▸ **Instructions for the task**
Tally the lines of the listing that contain the string "path". Give the number and nothing else.

▸ **Material for this exercise**
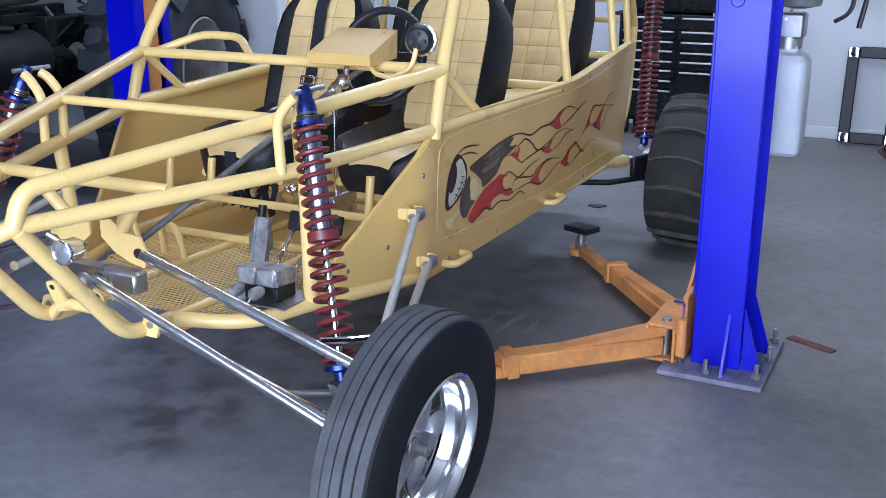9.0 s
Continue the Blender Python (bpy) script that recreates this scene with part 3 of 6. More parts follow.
def art(s, panel):
    """Flames and plain colour masses painted on a side panel."""
    o = 0.0012

    def fill(name, ctrl, material, dx):
        line = spline(ctrl, 5, True)
        tris = [[line[i] for i in t] for t in mathutils.geometry.tessellate_polygon([[(y, z, 0) for y, z in line]])]
        for _ in range(2):
            finer = []
            for a, b, c in tris:
                ab, bc, ca = [((p[0] + q[0]) / 2, (p[1] + q[1]) / 2) for p, q in ((a, b), (b, c), (c, a))]
                finer += [(a, ab, ca), (ab, b, bc), (ca, bc, c), (ab, bc, ca)]
            tris = finer
        V = [(s * (flare(y, z) + o + dx), y, z) for t in tris for y, z in t]
        part(name, G().add(V, [(3 * i, 3 * i + 1, 3 * i + 2) for i in range(len(tris))]), material, panel, smooth=0)

    def stroke(ctrl, w, dx=0.0012):
        V, F = ribbon(spline(ctrl, 7), w, s, o + dx)
        part("pinstripe", G().add(V, F), INK, panel, smooth=0)
    pale = mat("pale_airbrush_paint", (0.60, 0.55, 0.42), 0.4, var=0.12, scale=12)
    cream = mat("cream_airbrush_paint", (0.66, 0.55, 0.24), 0.4, var=0.10, scale=12)
    drab = mat("grey_green_airbrush_paint", (0.20, 0.19, 0.13), 0.4, var=0.4, scale=25)
    # a pale oval with a dark spot, drab streaks and a red mass behind it
    fill("dark_oval", [(0.625, 0.682), (0.633, 0.737), (0.653, 0.791), (0.692, 0.831), (0.736, 0.811), (0.767, 0.771), (0.764, 0.722), (0.736, 0.688), (0.676, 0.659), (0.639, 0.656)], INK, 0.0006)
    fill("pale_oval", [(0.647, 0.683), (0.652, 0.735), (0.677, 0.792), (0.718, 0.813), (0.749, 0.779), (0.758, 0.739), (0.741, 0.704), (0.688, 0.674), (0.657, 0.666)], pale, 0.0010)
    fill("dark_spot", [(0.640, 0.728), (0.649, 0.775), (0.676, 0.809), (0.696, 0.782), (0.692, 0.738), (0.666, 0.709)], INK, 0.0014)
    fill("brown_streak", [(0.783, 0.769), (0.825, 0.786), (0.887, 0.799), (0.961, 0.818), (1.037, 0.830), (1.093, 0.823), (1.072, 0.795), (1.128, 0.790), (1.071, 0.769), (1.026, 0.752), (0.993, 0.713), (0.943, 0.693), (0.891, 0.682), (0.874, 0.709), (0.831, 0.739)], BROWNART, 0.0006)
    fill("pale_streak", [(0.901, 0.786), (0.963, 0.806), (1.016, 0.805), (0.993, 0.786), (0.929, 0.775)], drab, 0.0010)
    fill("pale_streak", [(0.869, 0.744), (0.933, 0.754), (0.996, 0.768), (0.980, 0.749), (0.910, 0.731)], drab, 0.0010)
    fill("pale_blot", [(0.791, 0.707), (0.801, 0.726), (0.833, 0.724), (0.863, 0.694), (0.893, 0.673), (0.862, 0.656), (0.817, 0.653), (0.801, 0.676)], cream, 0.0014)
    fill("dark_blot", [(0.746, 0.708), (0.786, 0.744), (0.797, 0.706), (0.803, 0.659), (0.837, 0.647), (0.807, 0.625), (0.778, 0.600), (0.744, 0.613), (0.727, 0.653)], BROWNART, 0.0009)
    fill("pale_blot", [(0.629, 0.625), (0.679, 0.626), (0.721, 0.645), (0.736, 0.631), (0.693, 0.608), (0.676, 0.586), (0.637, 0.599)], cream, 0.0008)
    fill("red_mass", [(0.795, 0.595), (0.828, 0.570), (0.873, 0.584), (0.925, 0.599), (0.970, 0.591), (0.969, 0.611), (1.004, 0.623), (1.053, 0.623), (1.108, 0.603), (1.152, 0.606), (1.127, 0.627), (1.080, 0.631), (1.055, 0.649), (1.052, 0.680), (1.081, 0.690), (1.045, 0.694), (1.016, 0.703), (0.997, 0.695), (0.945, 0.684), (0.893, 0.669), (0.845, 0.637)], FLAMERED, 0.0011)
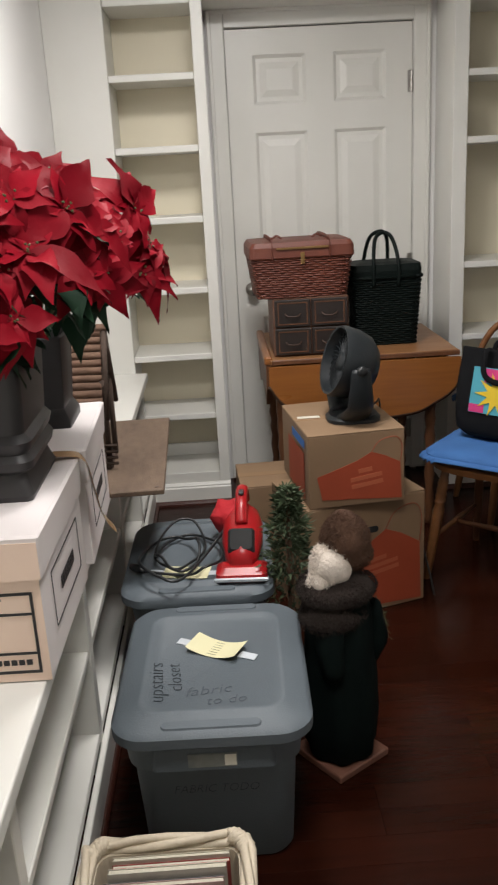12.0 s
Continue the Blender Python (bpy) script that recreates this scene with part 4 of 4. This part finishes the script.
part("plug", tube([(0.115, -0.275, 0.012), (0.10, -0.295, 0.013), (0.085, -0.315, 0.014)], 0.013, 8, taper=[0.6, 1.0, 0.8]), M_RUBBER, vac, "black plug", smooth=True)

# ---- figurine seen from behind ----
def blob(c, r, sx, sy, sz, mat, bm, amount, scale, sub=3):
    b = bmesh.new()
    bmesh.ops.create_icosphere(b, subdivisions=sub, radius=r)
    b.transform(Matrix.Translation(c) @ Matrix.Diagonal((sx, sy, sz, 1)))
    crumple(b, amount, scale, c[2] * 10)
    for f2 in b.faces:
        f2.material_index = mat
        f2.smooth = True
    join(bm, b)
bm = bmesh.new()
b = lathe([(0.085, 0.02), (0.100, 0.04), (0.108, 0.12), (0.105, 0.22), (0.098, 0.32), (0.092, 0.40), (0.070, 0.45), (0.03, 0.47)], 32)
for v in b.verts:
    a = math.atan2(v.co.y, v.co.x)
    v.co.x *= 1 + 0.07 * math.sin(a * 7 + v.co.z * 6) * (1 - v.co.z * 1.6)
    v.co.y *= 1 + 0.07 * math.sin(a * 7 + v.co.z * 6) * (1 - v.co.z * 1.6)
for f2 in b.faces:
    f2.smooth = True
join(bm, b)
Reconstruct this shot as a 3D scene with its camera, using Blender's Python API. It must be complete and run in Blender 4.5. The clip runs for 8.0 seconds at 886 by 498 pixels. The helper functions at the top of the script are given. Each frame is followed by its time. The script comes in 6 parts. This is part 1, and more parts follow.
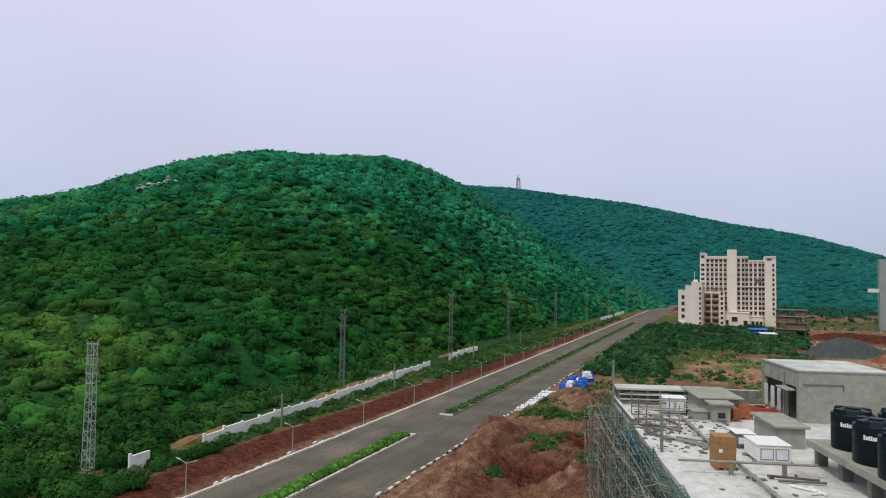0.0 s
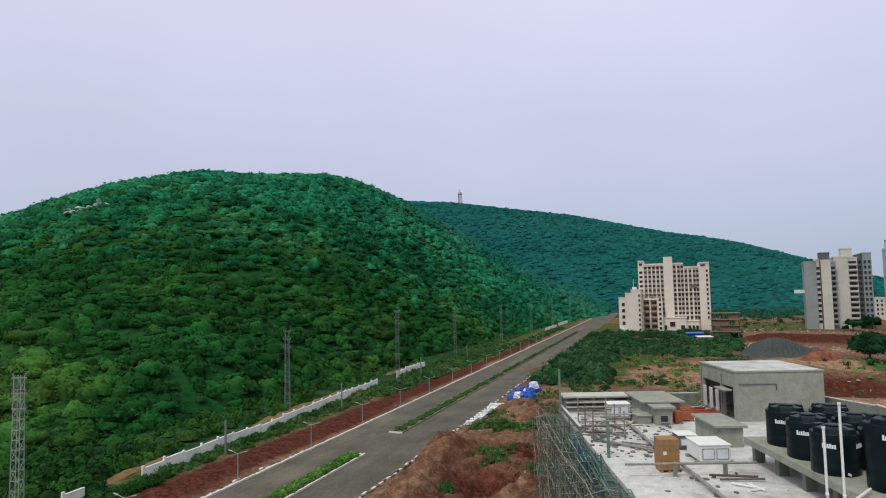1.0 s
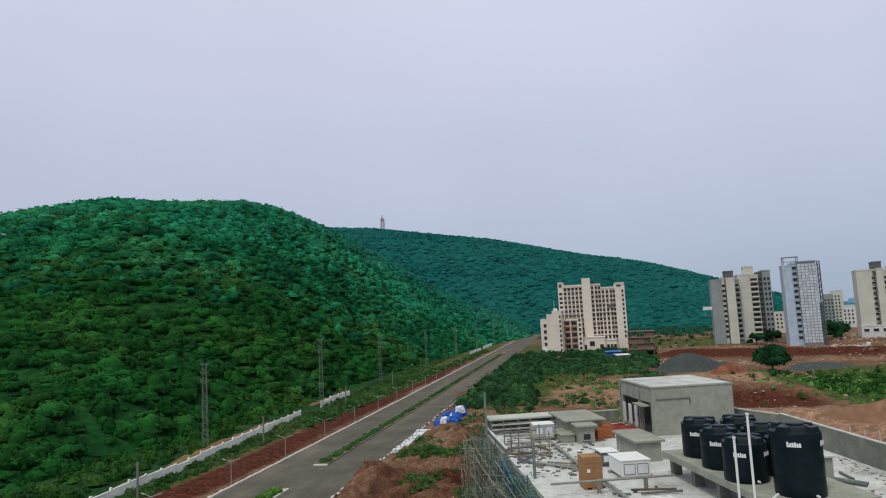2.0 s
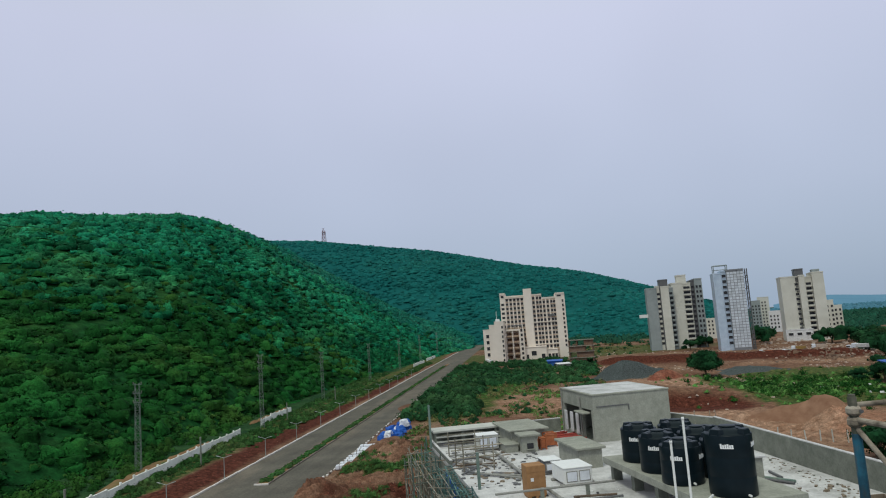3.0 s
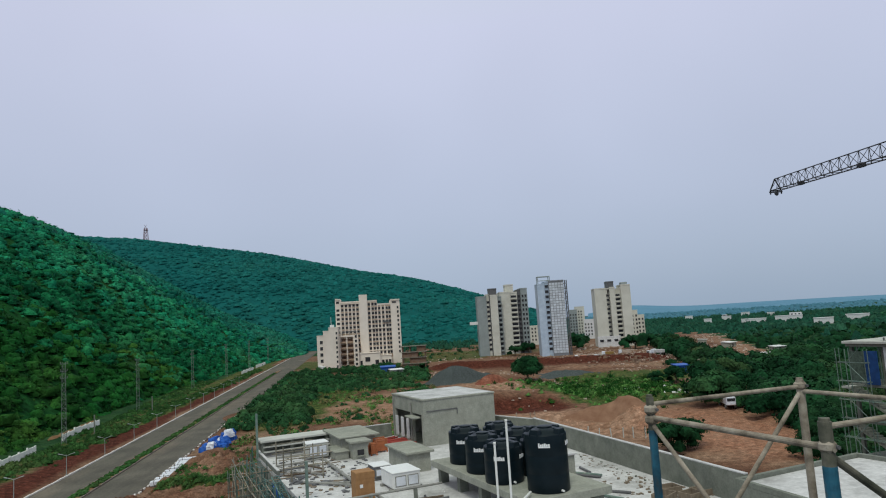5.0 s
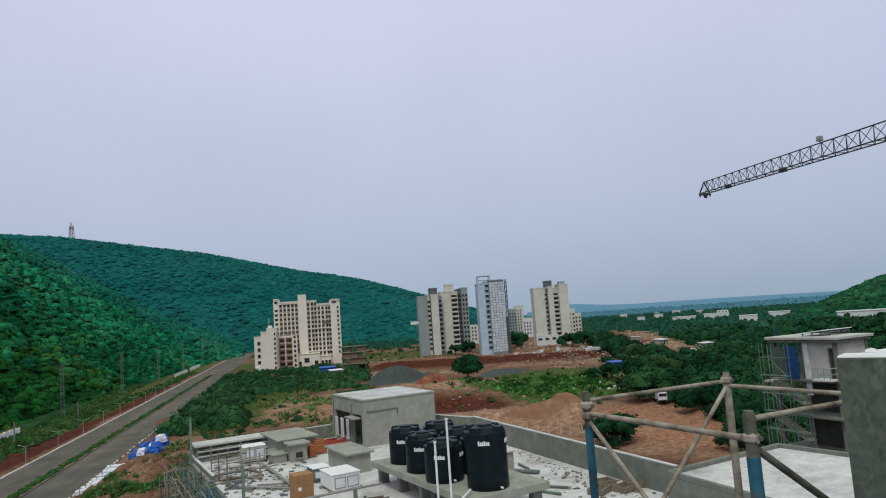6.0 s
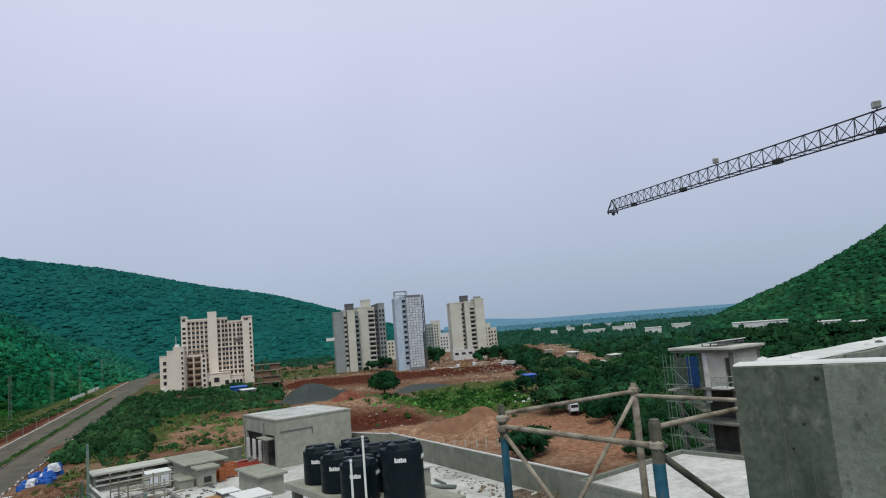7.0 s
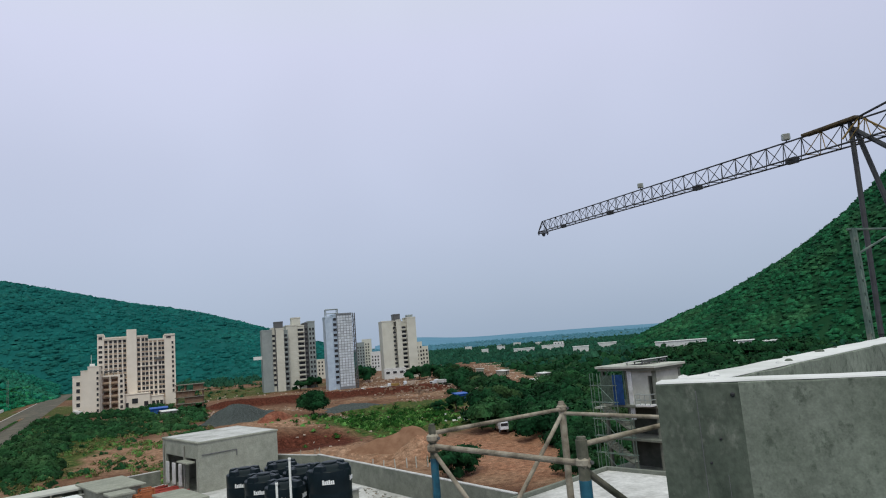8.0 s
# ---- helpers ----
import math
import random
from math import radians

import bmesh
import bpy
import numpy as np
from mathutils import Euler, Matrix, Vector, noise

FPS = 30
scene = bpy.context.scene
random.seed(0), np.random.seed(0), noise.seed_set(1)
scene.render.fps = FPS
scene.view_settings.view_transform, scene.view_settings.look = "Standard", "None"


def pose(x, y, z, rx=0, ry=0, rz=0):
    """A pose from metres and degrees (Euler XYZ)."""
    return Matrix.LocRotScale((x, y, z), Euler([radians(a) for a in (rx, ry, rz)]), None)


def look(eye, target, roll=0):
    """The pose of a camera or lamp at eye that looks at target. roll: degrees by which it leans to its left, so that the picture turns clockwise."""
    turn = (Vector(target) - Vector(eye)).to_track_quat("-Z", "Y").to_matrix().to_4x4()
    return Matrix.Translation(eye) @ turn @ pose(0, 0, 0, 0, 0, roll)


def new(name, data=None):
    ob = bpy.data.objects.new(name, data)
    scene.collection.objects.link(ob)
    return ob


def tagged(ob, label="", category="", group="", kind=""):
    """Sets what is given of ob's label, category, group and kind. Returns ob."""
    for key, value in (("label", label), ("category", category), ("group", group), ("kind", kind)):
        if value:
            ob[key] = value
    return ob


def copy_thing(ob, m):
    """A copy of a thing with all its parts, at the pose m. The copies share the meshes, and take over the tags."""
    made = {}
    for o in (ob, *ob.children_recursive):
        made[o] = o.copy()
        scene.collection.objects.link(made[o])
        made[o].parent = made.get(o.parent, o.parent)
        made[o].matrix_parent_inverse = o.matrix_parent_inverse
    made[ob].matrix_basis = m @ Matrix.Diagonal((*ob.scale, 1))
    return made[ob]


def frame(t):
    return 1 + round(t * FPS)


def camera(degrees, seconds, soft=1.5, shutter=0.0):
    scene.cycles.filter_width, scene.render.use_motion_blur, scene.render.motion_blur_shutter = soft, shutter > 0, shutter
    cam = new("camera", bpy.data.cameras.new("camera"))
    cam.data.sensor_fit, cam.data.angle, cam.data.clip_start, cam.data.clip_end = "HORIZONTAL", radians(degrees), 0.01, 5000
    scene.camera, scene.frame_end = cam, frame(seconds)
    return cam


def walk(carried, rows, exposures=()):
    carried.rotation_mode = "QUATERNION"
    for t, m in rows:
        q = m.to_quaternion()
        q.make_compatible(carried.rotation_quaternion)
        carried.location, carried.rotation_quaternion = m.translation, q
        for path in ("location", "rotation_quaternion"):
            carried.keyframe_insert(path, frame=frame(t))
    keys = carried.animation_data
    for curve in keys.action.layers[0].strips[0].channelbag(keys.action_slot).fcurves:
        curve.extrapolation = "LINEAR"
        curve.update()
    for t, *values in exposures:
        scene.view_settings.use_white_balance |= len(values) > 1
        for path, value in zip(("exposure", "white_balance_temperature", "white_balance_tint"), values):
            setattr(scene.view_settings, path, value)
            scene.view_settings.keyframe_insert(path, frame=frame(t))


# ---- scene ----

▸ **Written solution**
5